Altra curiosità che la guida Claudia Farigu svela, è che la donna della media-bassa borghesia poteva essere imprenditrice; bastavano discrete capacità professionali oltre che risorse minime necessarie e poteva permettersi di lavorare in proprio. Esclusa dalle cariche pubbliche e da tutti i mestieri artigiani che erano di pertinenza esclusiva degli uomini, poteva per esempio aspirare a diventare maestra di scuola.
“A Stampace – spiega la nostra guida – una tipica attività svolta dalla donna della piccola borghesia, era quella di sarta, sa maista de tallu: il compito era quello di vestire le donne e i bambini. Su maistu de pannu, era invece il sarto che si occupava di confezionare abiti per gli uomini. La rigida divisione di compiti tra sarto che si occupava di vestire gli uomini e sarta che vestiva le donne, era dovuto al fatto che il mestiere comportava – per il taglio e la fattura dei vestiti – misurazioni sul corpo e per le leggi morali del tempo, non sarebbe stato accettabile che un sarto avesse un contatto fisico con una cliente o viceversa”.

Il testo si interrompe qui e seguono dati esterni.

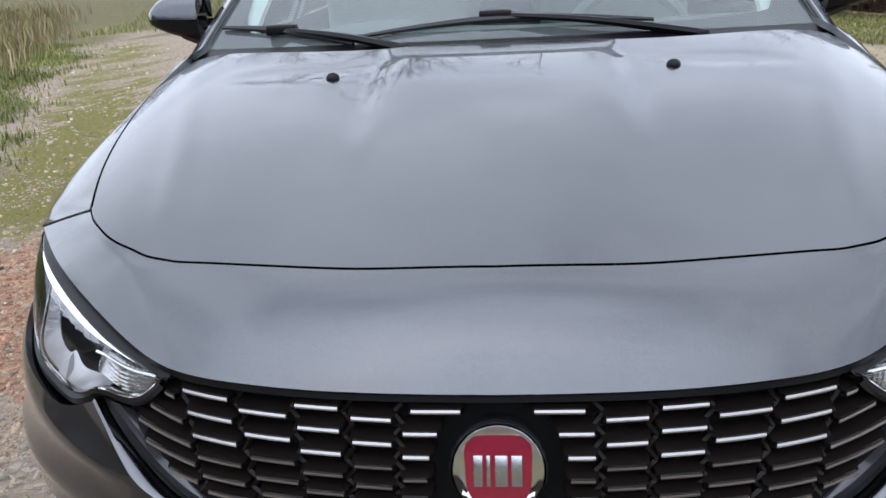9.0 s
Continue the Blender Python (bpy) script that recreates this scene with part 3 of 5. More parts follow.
def fender_k(y, z):
    ks = np.linspace(0, 2.2, 400)
    out = []
    for a, b in zip(np.atleast_1d(y), np.atleast_1d(z)):
        _, zz = fender_xz(np.full(400, a), ks)
        out.append(np.interp(-b, -zz, ks))
    return np.array(out)


def fender_part(s):
    top = np.stack([np.linspace(.376, 1.30, 50), np.zeros(50)], 1)
    rear_z = np.linspace(1.0, .24, 24)
    door = np.stack([np.full(24, 1.302), fender_k(np.full(24, 1.302), rear_z)], 1)
    ang = np.linspace(math.radians(-14), math.radians(180 - 58), 40)
    ay, az = YC + RA * np.cos(ang), ZC + RA * np.sin(ang)
    arch = np.stack([ay, fender_k(ay, az)], 1)
    seam_y = np.array([.653, .60, .548])
    seam_z = np.array([.693, .718, .744])
    lampy, lampz = np.array([.528, .498, .470, .454]), np.array([.757, .780, .799, .808])
    front = np.stack([np.r_[seam_y, lampy], fender_k(np.r_[seam_y, lampy], np.r_[seam_z, lampz])], 1)
    loop = np.r_[top, door, arch, front]

    def form(p):
        x, z = fender_xz(p[:, 0], p[:, 1])
        return np.stack([x, p[:, 0], z], 1)

    v, f = patch(loop, form, .03, way=(1, 0, .5), rim=.014)
    if s < 0:
        v, f = flipped(v, f)
    wing = part("fender", mesh("fender", v, f), PAINT, car, "dark grey painted front wing")
    line = even(NOSE_END[0], 16) * [s, 1, 1]
    joint = tube(line + np.array([s * .0012, .0008, .0010]), .0013, 5)
    part("nose_joint", mesh("nose_joint", *joint), RUBBER, wing)
    yy = np.linspace(.548, .653, 12)
    fx, fz = fender_xz(yy, fender_k(yy, np.interp(yy, (.548, .653), (.744, .693))))
    part("bumper_joint", mesh("bumper_joint", *tube(np.stack([s * (fx + .0008), yy, fz], 1), .0016, 5)), RUBBER, wing)
    return wing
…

Le giovani ragazze interessate al mestiere di taglio e cucito, spesso andavano a bottega da un sarto per apprendere il mestiere: i sarti avevano in genere una professionalità più riconosciuta rispetto alle colleghe donne perché a volte avevano frequentato la scuola di taglio in Continente e si erano diplomati.
Le sarte a loro volta avevano di solito delle apprendiste sa scienti, naturalmente solo ragazze. Alcune maistas de tallu, particolarmente brave nel confezionare abiti da sposa e da cerimonia, si facevano pagare per assumere un’apprendista, considerando la perdita di tempo per insegnarle le tecniche. Altre più modeste, le assumevano gratis. Se l’abito commissionato non era importante, ossia da festa, l’incarico poteva essere assegnato all’apprendista più brava, altrimenti se ne occupava direttamente sa maista.
Anche se delle donne e dei loro mestieri, tanto ancora ci sarebbe da sapere, questo tour ‘in rosa’, tre ore e mezza di passeggiata per i quartieri storici, è volato via e si conclude qui. Un sentito grazie alla guida Claudia Farigu, per il pregevole taglio di conoscenze e notizie che ha saputo proporre.